- Collected data:
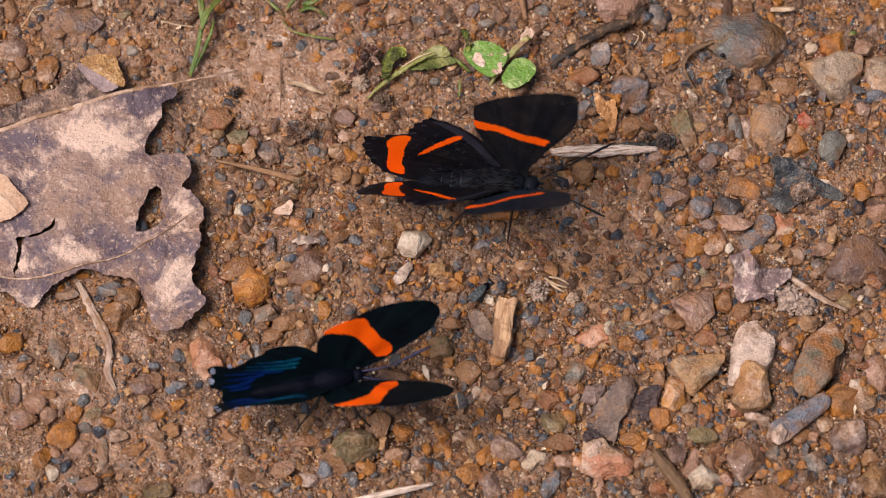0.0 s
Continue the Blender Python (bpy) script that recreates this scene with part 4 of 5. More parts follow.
def build_dead_leaf():
    leaf = new("dead_leaf")
    bleached = ((-48, 15, 5.5, 2.2, 1.0), (-44.5, 11.5, 3.5, 2, 0.7), (-50, -1.6, 4, 1.6, 1.0), (-56, -3.4, 2.6, 1.4, 1.0), (-41.5, -0.6, 2.5, 1.6, 0.7), (-37, -4.2, 2.6, 2.6, 0.25), (-34.5, -9, 2, 2.2, 0.2), (-35.5, 6.6, 2, 1.4, 0.6),
                (-43, 4, 3, 1.6, 0.4), (-56, 9, 4, 2, 0.3))
    dusky = ((-41, 20, 3.5, 2.2, 1.1), (-44, 2, 5, 3.5, 0.6), (-36, 1.5, 3.4, 3, 0.9), (-42.5, -3, 4.5, 1.8, 0.9), (-36, -8, 2.5, 3, 0.5), (-59, 1.5, 4, 4, 0.4), (-57, 12.5, 5, 2, 0.5), (-47, 8, 6, 3, -0.8), (-52, 4, 5, 3, -0.6))
    tagged(leaf, "large torn dead leaf, greyish brown and weathered, lying on mud", "leaf")
    blade = sheet("blade", [(-70.7, 14.3), (-60.4, 16.5), (-52.8, 18.6), (-45.2, 20.9), (-37.5, 22.7), (-36.5, 21.7), (-38.3, 20.2), (-38.7, 17.9), (-39.9, 15.9), (-40.5, 13.8), (-40.1, 12.5), (-37.2, 12.9), (-35.2, 12.9), (-34.1, 10.7), (-34.8, 9.2), (-35.4, 8.1), (-34.2, 7.4), (-32.6, 5.3), (-32.4, 3.7), (-33.0, 2.4), (-32.5, 0.2), (-33.3, -1.9), (-33.5, -5.4), (-31.8, -7.8), (-32.4, -9.1), (-35.8, -12.2), (-38.4, -11.8), (-39.5, -9.1), (-40.5, -6.7), (-41.6, -5.1), (-45.1, -4.3), (-48.2, -3.8), (-51.9, -5.4), (-53.8, -7.5), (-55.5, -8.8), (-59.4, -6.6), (-65.5, -7.0), (-72.5, -3.0), (-74.5, 6.6)],
          DEAD_LEAF, leaf, 0.55, 0.18, leaf_lift,
          holes=[[(-39.5, 7.6), (-38.3, 7.7), (-38.0, 6.4), (-38.4, 5.2), (-37.7, 3.8), (-38.9, 2.3), (-41.3, 1.8), (-41.0, 4.3), (-40.4, 6.1)],
                 [(-52.4, 3.1), (-52.6, 1.9), (-55.0, 0.9), (-56.5, 0.5), (-56.9, -1.8), (-57.4, -4.8), (-57.7, -4.6), (-57.3, -0.6), (-57.5, 1.1), (-55.9, 1.0), (-53.7, 1.8)]], rag=0.1, seed=3)
    at = np.array([v.co[:2] for v in blade.data.vertices]) / MM
    for name, areas in (("bleached", bleached), ("dusky", dusky)):
        level = sum(k * np.exp(-((at[:, 0] - x) / a) ** 2 - ((at[:, 1] - y) / b) ** 2) for x, y, a, b, k in areas)
        blade.data.attributes.new(name, "FLOAT", "POINT").data.foreach_set("value", level.astype(np.float32))
    rib = [(x, y, float(leaf_lift(np.array(x), np.array(y))) - 0.08) for x, y in smooth_line(MIDRIB[:-1], 8)] + [(MIDRIB[-1][0], MIDRIB[-1][1], 1.2)]
    tube("midrib", rib, [0.36, 0.36, 0.34, 0.34, 0.32, 0.3, 0.16], VEIN, leaf, n=3, flat=0.5, knobs=0.15, label="pale raised midrib")
    vein = [(x, y, float(leaf_lift(np.array(x), np.array(y))) + 0.03) for x, y in smooth_line(LEAF_VEIN, 8)]
    tube("side_vein", vein, [0.15, 0.15, 0.13, 0.12, 0.1, 0.08, 0.05], VEIN, leaf, 6, n=2, knobs=0.12)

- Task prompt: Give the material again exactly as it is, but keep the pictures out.

- Exercise response:
0.0 s
Continue the Blender Python (bpy) script that recreates this scene with part 4 of 5. More parts follow.
def build_dead_leaf():
    leaf = new("dead_leaf")
    bleached = ((-48, 15, 5.5, 2.2, 1.0), (-44.5, 11.5, 3.5, 2, 0.7), (-50, -1.6, 4, 1.6, 1.0), (-56, -3.4, 2.6, 1.4, 1.0), (-41.5, -0.6, 2.5, 1.6, 0.7), (-37, -4.2, 2.6, 2.6, 0.25), (-34.5, -9, 2, 2.2, 0.2), (-35.5, 6.6, 2, 1.4, 0.6),
                (-43, 4, 3, 1.6, 0.4), (-56, 9, 4, 2, 0.3))
    dusky = ((-41, 20, 3.5, 2.2, 1.1), (-44, 2, 5, 3.5, 0.6), (-36, 1.5, 3.4, 3, 0.9), (-42.5, -3, 4.5, 1.8, 0.9), (-36, -8, 2.5, 3, 0.5), (-59, 1.5, 4, 4, 0.4), (-57, 12.5, 5, 2, 0.5), (-47, 8, 6, 3, -0.8), (-52, 4, 5, 3, -0.6))
    tagged(leaf, "large torn dead leaf, greyish brown and weathered, lying on mud", "leaf")
    blade = sheet("blade", [(-70.7, 14.3), (-60.4, 16.5), (-52.8, 18.6), (-45.2, 20.9), (-37.5, 22.7), (-36.5, 21.7), (-38.3, 20.2), (-38.7, 17.9), (-39.9, 15.9), (-40.5, 13.8), (-40.1, 12.5), (-37.2, 12.9), (-35.2, 12.9), (-34.1, 10.7), (-34.8, 9.2), (-35.4, 8.1), (-34.2, 7.4), (-32.6, 5.3), (-32.4, 3.7), (-33.0, 2.4), (-32.5, 0.2), (-33.3, -1.9), (-33.5, -5.4), (-31.8, -7.8), (-32.4, -9.1), (-35.8, -12.2), (-38.4, -11.8), (-39.5, -9.1), (-40.5, -6.7), (-41.6, -5.1), (-45.1, -4.3), (-48.2, -3.8), (-51.9, -5.4), (-53.8, -7.5), (-55.5, -8.8), (-59.4, -6.6), (-65.5, -7.0), (-72.5, -3.0), (-74.5, 6.6)],
          DEAD_LEAF, leaf, 0.55, 0.18, leaf_lift,
          holes=[[(-39.5, 7.6), (-38.3, 7.7), (-38.0, 6.4), (-38.4, 5.2), (-37.7, 3.8), (-38.9, 2.3), (-41.3, 1.8), (-41.0, 4.3), (-40.4, 6.1)],
                 [(-52.4, 3.1), (-52.6, 1.9), (-55.0, 0.9), (-56.5, 0.5), (-56.9, -1.8), (-57.4, -4.8), (-57.7, -4.6), (-57.3, -0.6), (-57.5, 1.1), (-55.9, 1.0), (-53.7, 1.8)]], rag=0.1, seed=3)
    at = np.array([v.co[:2] for v in blade.data.vertices]) / MM
    for name, areas in (("bleached", bleached), ("dusky", dusky)):
        level = sum(k * np.exp(-((at[:, 0] - x) / a) ** 2 - ((at[:, 1] - y) / b) ** 2) for x, y, a, b, k in areas)
        blade.data.attributes.new(name, "FLOAT", "POINT").data.foreach_set("value", level.astype(np.float32))
    rib = [(x, y, float(leaf_lift(np.array(x), np.array(y))) - 0.08) for x, y in smooth_line(MIDRIB[:-1], 8)] + [(MIDRIB[-1][0], MIDRIB[-1][1], 1.2)]
    tube("midrib", rib, [0.36, 0.36, 0.34, 0.34, 0.32, 0.3, 0.16], VEIN, leaf, n=3, flat=0.5, knobs=0.15, label="pale raised midrib")
    vein = [(x, y, float(leaf_lift(np.array(x), np.array(y))) + 0.03) for x, y in smooth_line(LEAF_VEIN, 8)]
    tube("side_vein", vein, [0.15, 0.15, 0.13, 0.12, 0.1, 0.08, 0.05], VEIN, leaf, 6, n=2, knobs=0.12)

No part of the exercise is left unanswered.